No one really knows what happened between Queen Elizabeth and Margaret Thatcher in their private meetings. But Moira Buffini's Handbagged plays with the relationship between the two women, who can't seem to agree on anything. And in this very self-aware show, their disagreements even extend to whether or not their should be an intermission.
And in this play with an arguing Queen and Prime Minister, we are given not just one, but two of each. Mags (Susan Lynskey) and Liz (Beth Hylton) represent the pair during the tumult of the 1980s, while T (Kate Fahy) and Q (Anita Carey) are the older versions of the two, trying to set the record straight, and occasionally refuting things their younger selves are saying.
While the exploration of the women's relationship is both comedic and fascinating in and of itself, the Queens and Prime Ministers are accompanied on stage by Actor 1 (Cody Leroy Wilson) and Actor 2 (John Lescault), who play all the various other people needed to detail the time when Thatcher was Prime Minister. Everybody from Rupert Murdoch to Nancy Reagan makes an appearance, sometimes only for a few seconds.
And while the two men are mostly playing all the men necessary to the lives of the two women, they are also there to provide a commentary about what really mattered during the time. They raise questions about the Troubles in Northern Ireland, the Miners' Strike, and much more. In a play whose main focus is about two women with very different backgrounds and views on the world, it adds a layer of perspective for the rest of us.

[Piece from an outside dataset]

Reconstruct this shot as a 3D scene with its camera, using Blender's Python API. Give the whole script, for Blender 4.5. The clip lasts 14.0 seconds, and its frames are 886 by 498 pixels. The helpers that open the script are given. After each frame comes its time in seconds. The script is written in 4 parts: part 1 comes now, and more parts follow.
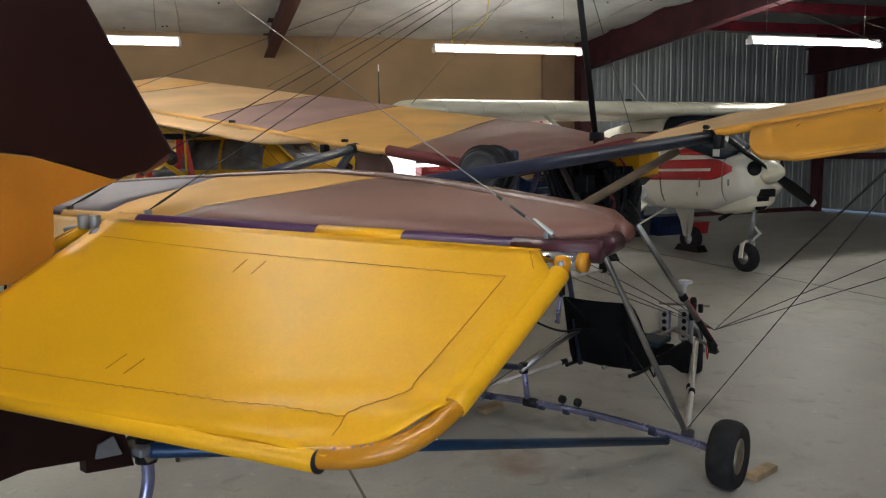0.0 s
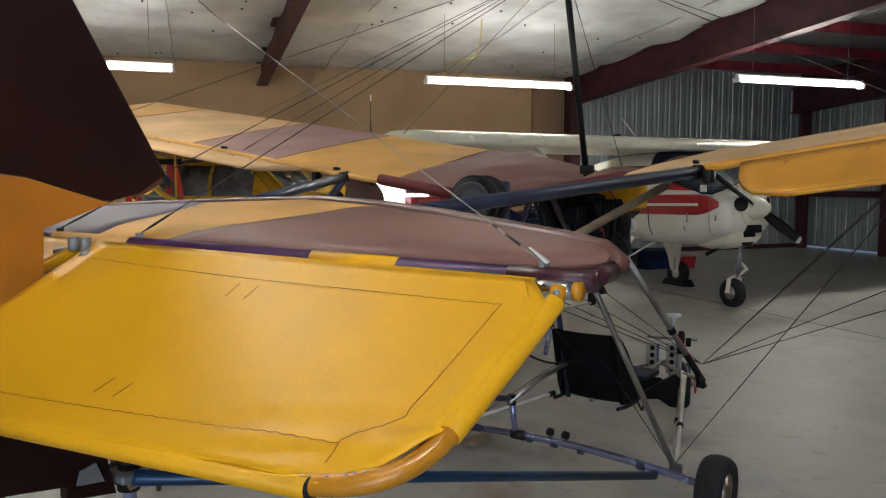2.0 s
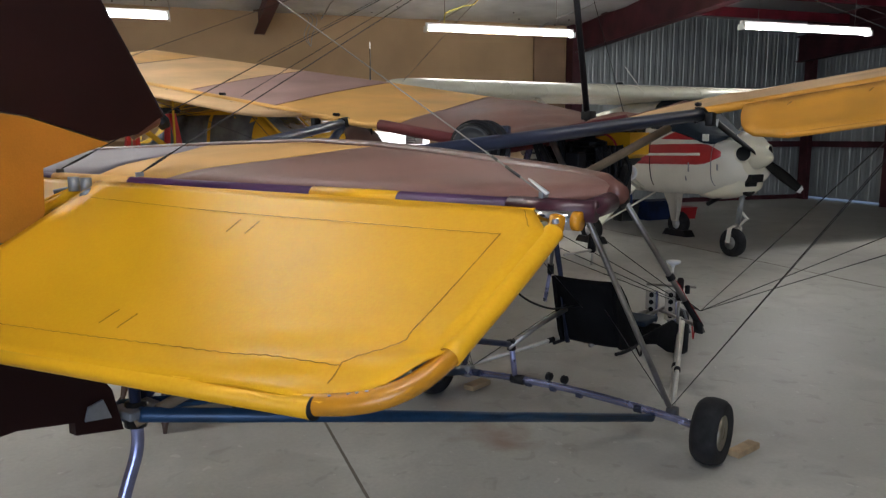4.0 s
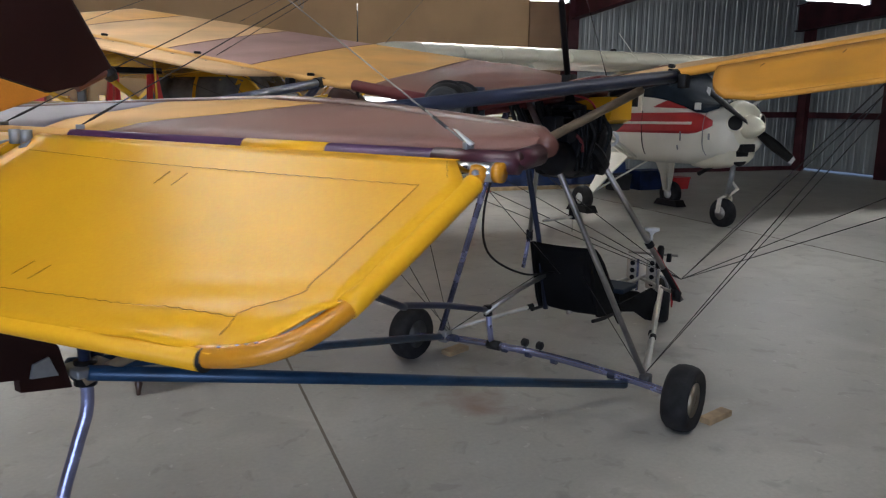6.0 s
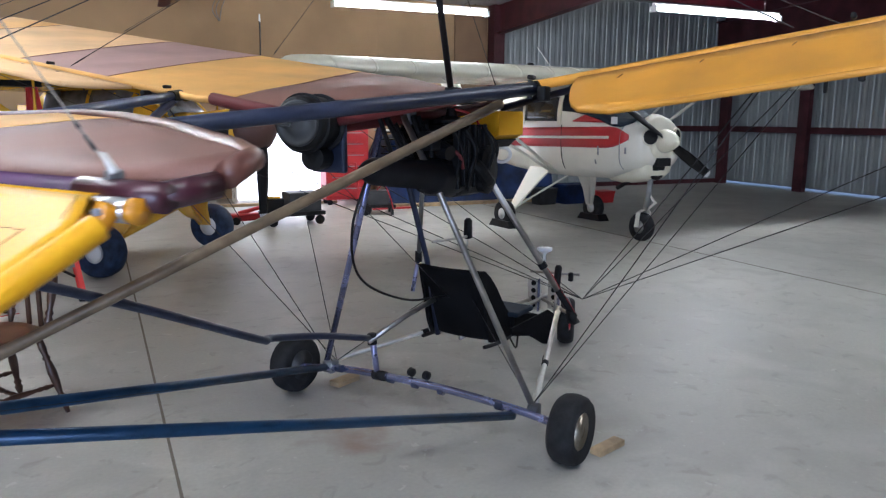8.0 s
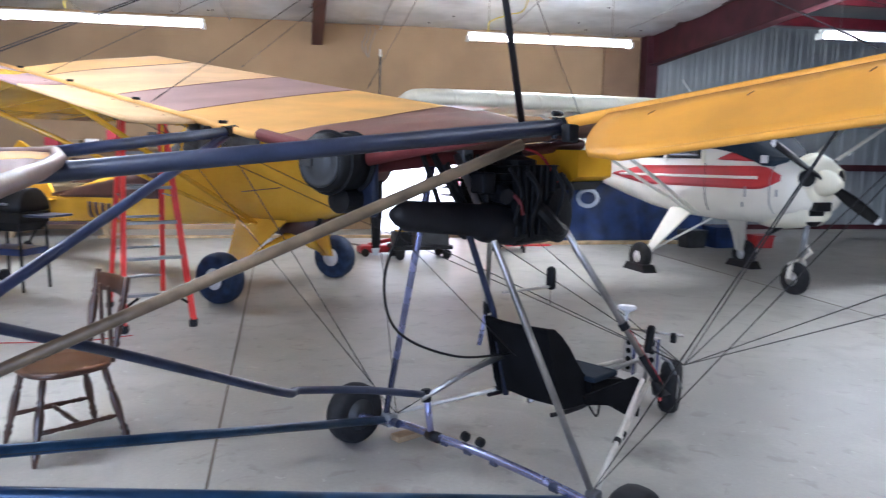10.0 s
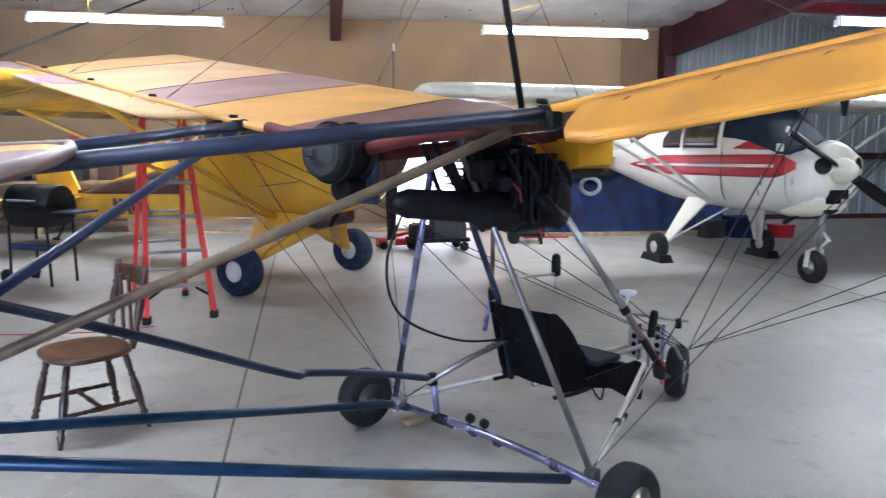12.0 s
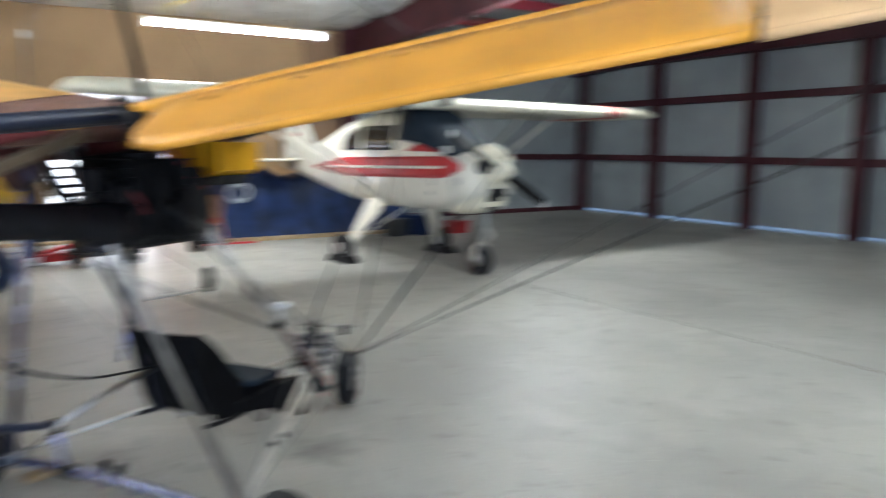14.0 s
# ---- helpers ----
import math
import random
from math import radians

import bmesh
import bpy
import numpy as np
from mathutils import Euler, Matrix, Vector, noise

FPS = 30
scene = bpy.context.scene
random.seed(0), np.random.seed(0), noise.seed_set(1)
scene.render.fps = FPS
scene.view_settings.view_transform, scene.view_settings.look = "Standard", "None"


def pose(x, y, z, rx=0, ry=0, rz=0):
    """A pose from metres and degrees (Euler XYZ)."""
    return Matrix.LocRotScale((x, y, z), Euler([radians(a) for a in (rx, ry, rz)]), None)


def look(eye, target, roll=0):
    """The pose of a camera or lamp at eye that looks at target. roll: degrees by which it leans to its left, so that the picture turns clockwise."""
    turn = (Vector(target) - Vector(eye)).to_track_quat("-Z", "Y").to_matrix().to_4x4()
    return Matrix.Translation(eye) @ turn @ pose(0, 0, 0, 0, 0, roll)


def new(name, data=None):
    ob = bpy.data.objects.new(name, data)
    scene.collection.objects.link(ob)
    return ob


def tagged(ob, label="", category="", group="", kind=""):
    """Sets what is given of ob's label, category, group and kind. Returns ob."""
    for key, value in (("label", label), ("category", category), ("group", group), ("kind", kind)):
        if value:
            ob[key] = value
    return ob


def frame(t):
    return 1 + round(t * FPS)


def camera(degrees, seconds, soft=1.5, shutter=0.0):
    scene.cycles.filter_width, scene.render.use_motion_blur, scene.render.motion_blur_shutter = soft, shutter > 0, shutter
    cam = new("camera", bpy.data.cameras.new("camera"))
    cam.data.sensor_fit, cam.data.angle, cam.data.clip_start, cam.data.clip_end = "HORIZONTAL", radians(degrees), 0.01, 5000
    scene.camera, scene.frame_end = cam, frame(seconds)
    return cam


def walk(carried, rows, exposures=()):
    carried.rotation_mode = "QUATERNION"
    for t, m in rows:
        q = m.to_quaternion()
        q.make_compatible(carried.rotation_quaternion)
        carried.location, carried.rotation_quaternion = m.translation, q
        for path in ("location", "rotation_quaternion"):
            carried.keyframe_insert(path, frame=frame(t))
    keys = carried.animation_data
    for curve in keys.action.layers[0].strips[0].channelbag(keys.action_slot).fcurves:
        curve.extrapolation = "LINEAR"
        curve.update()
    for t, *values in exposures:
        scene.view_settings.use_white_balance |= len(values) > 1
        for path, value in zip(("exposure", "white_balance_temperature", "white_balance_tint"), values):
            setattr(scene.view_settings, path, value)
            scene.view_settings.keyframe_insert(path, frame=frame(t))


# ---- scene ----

When it comes down to Buffini's opinion of the two women (and the variety of side characters that weave their way into this story), it seems that she prefers the Queen, giving her some snappy one-liners to throw at Thatcher. However, at the end of the day, while no one may know what really happened behind the closed doors at Buckingham Palace, Buffini provides the audience with a clever and thoughtful piece on two women who each have made history.